--- Work required ---
Look for the string "scene" and copy every line that has it.

--- Available data ---
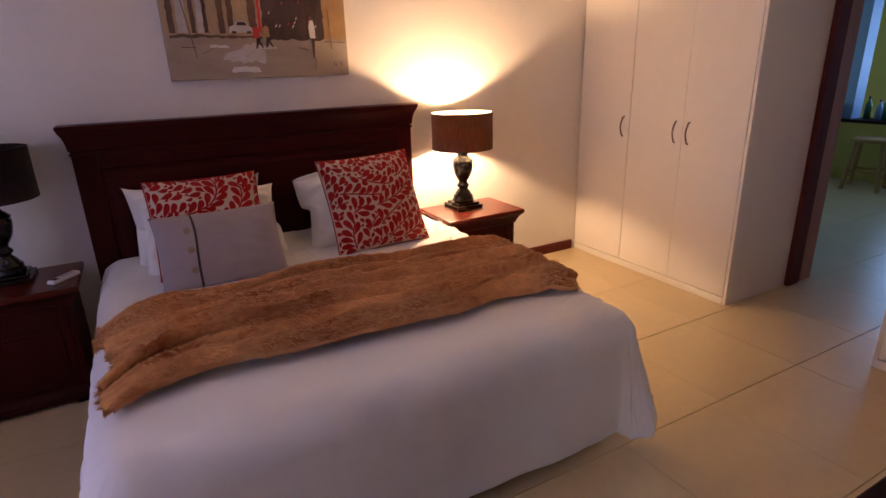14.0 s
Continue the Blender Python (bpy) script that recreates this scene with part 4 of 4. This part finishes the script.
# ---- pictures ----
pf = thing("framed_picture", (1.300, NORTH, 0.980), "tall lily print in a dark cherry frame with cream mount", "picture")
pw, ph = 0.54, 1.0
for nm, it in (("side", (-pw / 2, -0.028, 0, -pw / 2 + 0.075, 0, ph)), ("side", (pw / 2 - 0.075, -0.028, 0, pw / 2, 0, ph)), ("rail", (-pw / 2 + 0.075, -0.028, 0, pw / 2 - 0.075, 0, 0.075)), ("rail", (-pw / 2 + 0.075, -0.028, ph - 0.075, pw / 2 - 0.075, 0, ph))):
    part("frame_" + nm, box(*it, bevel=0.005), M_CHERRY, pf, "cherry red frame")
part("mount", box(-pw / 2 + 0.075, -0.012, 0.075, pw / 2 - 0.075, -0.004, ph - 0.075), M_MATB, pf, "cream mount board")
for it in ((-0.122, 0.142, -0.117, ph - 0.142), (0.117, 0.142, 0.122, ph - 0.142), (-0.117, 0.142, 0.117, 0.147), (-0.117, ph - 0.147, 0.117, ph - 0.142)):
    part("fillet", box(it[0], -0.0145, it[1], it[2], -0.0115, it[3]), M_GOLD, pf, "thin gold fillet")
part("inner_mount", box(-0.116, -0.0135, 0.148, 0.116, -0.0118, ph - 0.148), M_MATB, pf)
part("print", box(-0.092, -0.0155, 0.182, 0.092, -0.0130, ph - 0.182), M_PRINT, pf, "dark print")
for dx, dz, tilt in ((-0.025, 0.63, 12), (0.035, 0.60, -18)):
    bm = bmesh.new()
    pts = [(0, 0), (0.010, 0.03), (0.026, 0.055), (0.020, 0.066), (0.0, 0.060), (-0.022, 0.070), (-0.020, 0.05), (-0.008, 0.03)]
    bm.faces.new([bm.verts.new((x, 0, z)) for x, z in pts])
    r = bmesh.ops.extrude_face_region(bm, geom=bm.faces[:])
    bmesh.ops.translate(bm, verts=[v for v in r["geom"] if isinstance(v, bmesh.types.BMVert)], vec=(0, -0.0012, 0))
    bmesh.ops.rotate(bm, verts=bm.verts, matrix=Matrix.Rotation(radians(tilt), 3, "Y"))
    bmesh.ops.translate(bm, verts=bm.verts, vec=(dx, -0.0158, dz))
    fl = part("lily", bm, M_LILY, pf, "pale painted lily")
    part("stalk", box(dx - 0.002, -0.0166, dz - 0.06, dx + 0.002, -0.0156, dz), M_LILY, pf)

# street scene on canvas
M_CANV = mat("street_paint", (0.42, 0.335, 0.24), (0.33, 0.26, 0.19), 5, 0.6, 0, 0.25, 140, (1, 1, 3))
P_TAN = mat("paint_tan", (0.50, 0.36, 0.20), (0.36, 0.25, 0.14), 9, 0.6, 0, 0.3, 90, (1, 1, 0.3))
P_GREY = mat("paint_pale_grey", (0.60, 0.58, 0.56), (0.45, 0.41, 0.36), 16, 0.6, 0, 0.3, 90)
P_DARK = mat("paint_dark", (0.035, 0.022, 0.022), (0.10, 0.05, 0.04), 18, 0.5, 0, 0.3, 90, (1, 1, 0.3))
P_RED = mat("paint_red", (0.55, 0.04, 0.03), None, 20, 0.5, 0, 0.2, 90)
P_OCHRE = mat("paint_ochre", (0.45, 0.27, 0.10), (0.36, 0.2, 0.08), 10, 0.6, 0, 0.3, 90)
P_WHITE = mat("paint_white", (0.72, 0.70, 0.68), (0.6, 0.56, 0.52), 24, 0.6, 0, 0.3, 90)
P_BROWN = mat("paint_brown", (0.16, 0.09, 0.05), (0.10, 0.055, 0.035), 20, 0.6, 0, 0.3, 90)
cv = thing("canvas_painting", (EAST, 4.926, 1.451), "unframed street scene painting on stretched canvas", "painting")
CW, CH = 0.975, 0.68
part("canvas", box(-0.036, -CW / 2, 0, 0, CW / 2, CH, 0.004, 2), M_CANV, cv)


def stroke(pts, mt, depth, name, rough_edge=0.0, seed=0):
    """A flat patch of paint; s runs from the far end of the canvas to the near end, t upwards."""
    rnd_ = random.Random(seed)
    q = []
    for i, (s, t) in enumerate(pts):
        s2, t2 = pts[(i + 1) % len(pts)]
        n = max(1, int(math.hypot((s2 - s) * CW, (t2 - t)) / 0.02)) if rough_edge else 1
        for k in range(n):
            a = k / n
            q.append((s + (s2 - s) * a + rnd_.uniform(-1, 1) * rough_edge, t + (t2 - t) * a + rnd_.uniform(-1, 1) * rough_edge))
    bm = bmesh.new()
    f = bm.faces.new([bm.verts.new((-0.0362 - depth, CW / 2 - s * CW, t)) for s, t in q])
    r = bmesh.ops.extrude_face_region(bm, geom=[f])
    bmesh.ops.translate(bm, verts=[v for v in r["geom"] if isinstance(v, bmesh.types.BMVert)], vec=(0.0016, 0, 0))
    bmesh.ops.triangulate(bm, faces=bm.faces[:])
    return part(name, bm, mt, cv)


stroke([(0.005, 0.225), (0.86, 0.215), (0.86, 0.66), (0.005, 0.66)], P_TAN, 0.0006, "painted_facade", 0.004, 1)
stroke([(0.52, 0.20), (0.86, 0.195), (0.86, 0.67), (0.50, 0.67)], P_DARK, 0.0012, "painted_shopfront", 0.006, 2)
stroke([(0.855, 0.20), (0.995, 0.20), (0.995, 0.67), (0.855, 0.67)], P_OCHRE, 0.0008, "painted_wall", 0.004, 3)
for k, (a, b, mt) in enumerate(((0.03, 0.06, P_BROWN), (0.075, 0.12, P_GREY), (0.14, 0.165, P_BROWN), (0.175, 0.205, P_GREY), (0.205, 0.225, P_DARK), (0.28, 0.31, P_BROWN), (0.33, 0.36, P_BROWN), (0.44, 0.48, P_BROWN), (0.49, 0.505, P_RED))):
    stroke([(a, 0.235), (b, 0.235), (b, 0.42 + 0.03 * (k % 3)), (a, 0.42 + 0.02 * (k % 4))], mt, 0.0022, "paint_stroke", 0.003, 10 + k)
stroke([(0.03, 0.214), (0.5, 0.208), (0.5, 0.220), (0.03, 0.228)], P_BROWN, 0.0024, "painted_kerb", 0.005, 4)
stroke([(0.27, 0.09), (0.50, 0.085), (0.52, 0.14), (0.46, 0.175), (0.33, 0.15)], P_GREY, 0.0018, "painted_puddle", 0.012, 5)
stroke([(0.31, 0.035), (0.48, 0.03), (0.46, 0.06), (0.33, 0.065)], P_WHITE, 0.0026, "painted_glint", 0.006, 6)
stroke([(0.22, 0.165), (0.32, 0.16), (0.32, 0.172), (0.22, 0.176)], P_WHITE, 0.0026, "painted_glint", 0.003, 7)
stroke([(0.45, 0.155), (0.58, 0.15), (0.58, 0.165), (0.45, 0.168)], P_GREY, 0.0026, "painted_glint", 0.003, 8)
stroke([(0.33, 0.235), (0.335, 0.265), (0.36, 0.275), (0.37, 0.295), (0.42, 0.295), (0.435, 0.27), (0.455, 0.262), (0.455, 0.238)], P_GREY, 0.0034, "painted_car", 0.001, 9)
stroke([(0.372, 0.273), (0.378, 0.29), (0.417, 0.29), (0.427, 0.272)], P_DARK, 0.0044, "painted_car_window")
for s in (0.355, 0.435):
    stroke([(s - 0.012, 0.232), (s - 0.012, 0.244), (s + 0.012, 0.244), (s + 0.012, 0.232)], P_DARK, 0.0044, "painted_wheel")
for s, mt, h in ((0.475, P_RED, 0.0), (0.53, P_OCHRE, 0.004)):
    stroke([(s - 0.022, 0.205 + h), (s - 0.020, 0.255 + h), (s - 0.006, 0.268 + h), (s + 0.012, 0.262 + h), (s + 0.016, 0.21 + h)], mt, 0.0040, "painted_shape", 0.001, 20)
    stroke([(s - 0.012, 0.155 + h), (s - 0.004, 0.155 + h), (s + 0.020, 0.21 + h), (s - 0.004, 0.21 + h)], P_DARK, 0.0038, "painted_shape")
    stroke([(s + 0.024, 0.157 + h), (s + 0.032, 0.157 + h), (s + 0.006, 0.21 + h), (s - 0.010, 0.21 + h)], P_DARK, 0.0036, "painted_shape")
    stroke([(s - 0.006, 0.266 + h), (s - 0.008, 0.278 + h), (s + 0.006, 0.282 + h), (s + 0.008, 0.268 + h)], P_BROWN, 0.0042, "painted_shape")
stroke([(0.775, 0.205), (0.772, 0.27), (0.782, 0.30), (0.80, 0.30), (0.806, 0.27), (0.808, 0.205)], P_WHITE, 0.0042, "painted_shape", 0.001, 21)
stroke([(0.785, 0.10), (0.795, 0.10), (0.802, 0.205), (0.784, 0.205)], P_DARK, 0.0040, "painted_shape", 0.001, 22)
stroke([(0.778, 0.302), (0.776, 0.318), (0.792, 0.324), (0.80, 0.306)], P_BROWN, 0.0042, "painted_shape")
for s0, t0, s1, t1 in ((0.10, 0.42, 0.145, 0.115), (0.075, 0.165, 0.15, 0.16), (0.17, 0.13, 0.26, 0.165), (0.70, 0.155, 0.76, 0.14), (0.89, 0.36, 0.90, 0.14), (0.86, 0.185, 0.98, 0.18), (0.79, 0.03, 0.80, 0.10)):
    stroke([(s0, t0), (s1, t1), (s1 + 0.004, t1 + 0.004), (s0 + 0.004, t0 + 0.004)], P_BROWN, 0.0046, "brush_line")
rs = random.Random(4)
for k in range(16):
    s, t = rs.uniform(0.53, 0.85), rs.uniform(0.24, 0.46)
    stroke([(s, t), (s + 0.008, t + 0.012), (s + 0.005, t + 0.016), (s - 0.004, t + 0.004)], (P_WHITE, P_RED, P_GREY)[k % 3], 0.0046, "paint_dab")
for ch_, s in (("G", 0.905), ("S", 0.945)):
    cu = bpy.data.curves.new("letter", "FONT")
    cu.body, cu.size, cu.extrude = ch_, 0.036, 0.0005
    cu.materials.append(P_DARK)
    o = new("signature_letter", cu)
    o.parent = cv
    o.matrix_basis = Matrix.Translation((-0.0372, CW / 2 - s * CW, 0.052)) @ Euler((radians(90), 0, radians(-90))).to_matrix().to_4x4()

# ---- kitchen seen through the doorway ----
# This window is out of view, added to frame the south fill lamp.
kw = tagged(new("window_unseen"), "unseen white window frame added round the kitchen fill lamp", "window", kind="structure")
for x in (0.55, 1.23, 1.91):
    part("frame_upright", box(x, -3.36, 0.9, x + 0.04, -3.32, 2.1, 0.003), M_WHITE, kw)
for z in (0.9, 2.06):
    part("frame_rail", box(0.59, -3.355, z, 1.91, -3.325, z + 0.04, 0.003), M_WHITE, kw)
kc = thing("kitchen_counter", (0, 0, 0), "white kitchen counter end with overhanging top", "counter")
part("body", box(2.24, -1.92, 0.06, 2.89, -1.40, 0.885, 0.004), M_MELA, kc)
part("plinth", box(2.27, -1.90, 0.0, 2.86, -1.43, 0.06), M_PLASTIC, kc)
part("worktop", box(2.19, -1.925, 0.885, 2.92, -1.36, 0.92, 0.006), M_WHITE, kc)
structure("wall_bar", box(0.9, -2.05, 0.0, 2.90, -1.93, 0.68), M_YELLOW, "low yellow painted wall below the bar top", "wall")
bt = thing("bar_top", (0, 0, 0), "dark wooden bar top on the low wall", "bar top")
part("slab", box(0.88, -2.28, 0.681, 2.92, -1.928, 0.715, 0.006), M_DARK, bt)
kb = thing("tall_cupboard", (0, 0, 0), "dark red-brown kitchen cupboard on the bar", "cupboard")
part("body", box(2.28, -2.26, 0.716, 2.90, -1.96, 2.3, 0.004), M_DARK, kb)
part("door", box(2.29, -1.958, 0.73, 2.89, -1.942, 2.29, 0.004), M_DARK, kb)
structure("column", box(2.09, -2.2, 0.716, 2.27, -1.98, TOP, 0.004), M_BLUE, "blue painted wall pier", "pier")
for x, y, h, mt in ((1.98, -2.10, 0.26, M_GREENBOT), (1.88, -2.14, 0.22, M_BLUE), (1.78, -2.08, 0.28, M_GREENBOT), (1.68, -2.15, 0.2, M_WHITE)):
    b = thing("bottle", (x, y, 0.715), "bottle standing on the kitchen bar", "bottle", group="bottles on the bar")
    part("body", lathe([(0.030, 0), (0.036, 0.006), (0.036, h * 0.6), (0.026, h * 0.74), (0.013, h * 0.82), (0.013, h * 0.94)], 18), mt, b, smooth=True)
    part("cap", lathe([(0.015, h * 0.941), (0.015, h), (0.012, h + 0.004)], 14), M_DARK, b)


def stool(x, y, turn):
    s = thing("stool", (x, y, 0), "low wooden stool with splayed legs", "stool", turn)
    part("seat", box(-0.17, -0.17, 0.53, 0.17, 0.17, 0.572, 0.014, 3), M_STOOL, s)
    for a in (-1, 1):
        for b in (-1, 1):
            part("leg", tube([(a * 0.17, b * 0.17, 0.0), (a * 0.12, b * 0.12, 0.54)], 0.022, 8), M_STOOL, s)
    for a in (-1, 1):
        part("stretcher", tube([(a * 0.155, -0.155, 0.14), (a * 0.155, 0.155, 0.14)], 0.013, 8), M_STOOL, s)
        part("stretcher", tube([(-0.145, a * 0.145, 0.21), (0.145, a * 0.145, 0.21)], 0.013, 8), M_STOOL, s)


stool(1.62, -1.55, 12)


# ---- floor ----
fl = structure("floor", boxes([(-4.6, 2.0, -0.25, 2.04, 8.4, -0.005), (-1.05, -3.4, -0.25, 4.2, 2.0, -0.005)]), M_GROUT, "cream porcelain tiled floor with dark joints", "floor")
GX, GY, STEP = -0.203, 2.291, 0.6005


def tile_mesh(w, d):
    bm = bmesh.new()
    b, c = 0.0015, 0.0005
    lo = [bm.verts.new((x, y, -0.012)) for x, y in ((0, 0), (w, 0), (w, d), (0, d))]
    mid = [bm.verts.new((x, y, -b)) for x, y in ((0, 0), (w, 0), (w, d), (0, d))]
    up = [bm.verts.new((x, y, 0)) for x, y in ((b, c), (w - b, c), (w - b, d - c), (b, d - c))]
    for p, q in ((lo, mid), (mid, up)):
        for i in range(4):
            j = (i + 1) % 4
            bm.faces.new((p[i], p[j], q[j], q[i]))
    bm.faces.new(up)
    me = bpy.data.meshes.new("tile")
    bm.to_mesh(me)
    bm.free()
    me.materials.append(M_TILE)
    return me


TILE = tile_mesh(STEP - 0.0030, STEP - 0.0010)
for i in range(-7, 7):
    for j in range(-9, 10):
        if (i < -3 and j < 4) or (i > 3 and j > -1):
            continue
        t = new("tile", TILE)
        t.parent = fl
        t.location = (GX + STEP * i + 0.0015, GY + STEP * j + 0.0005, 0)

--- Response to the task ---
Continue the Blender Python (bpy) script that recreates this scene with part 4 of 4. This part finishes the script.
# street scene on canvas
cv = thing("canvas_painting", (EAST, 4.926, 1.451), "unframed street scene painting on stretched canvas", "painting")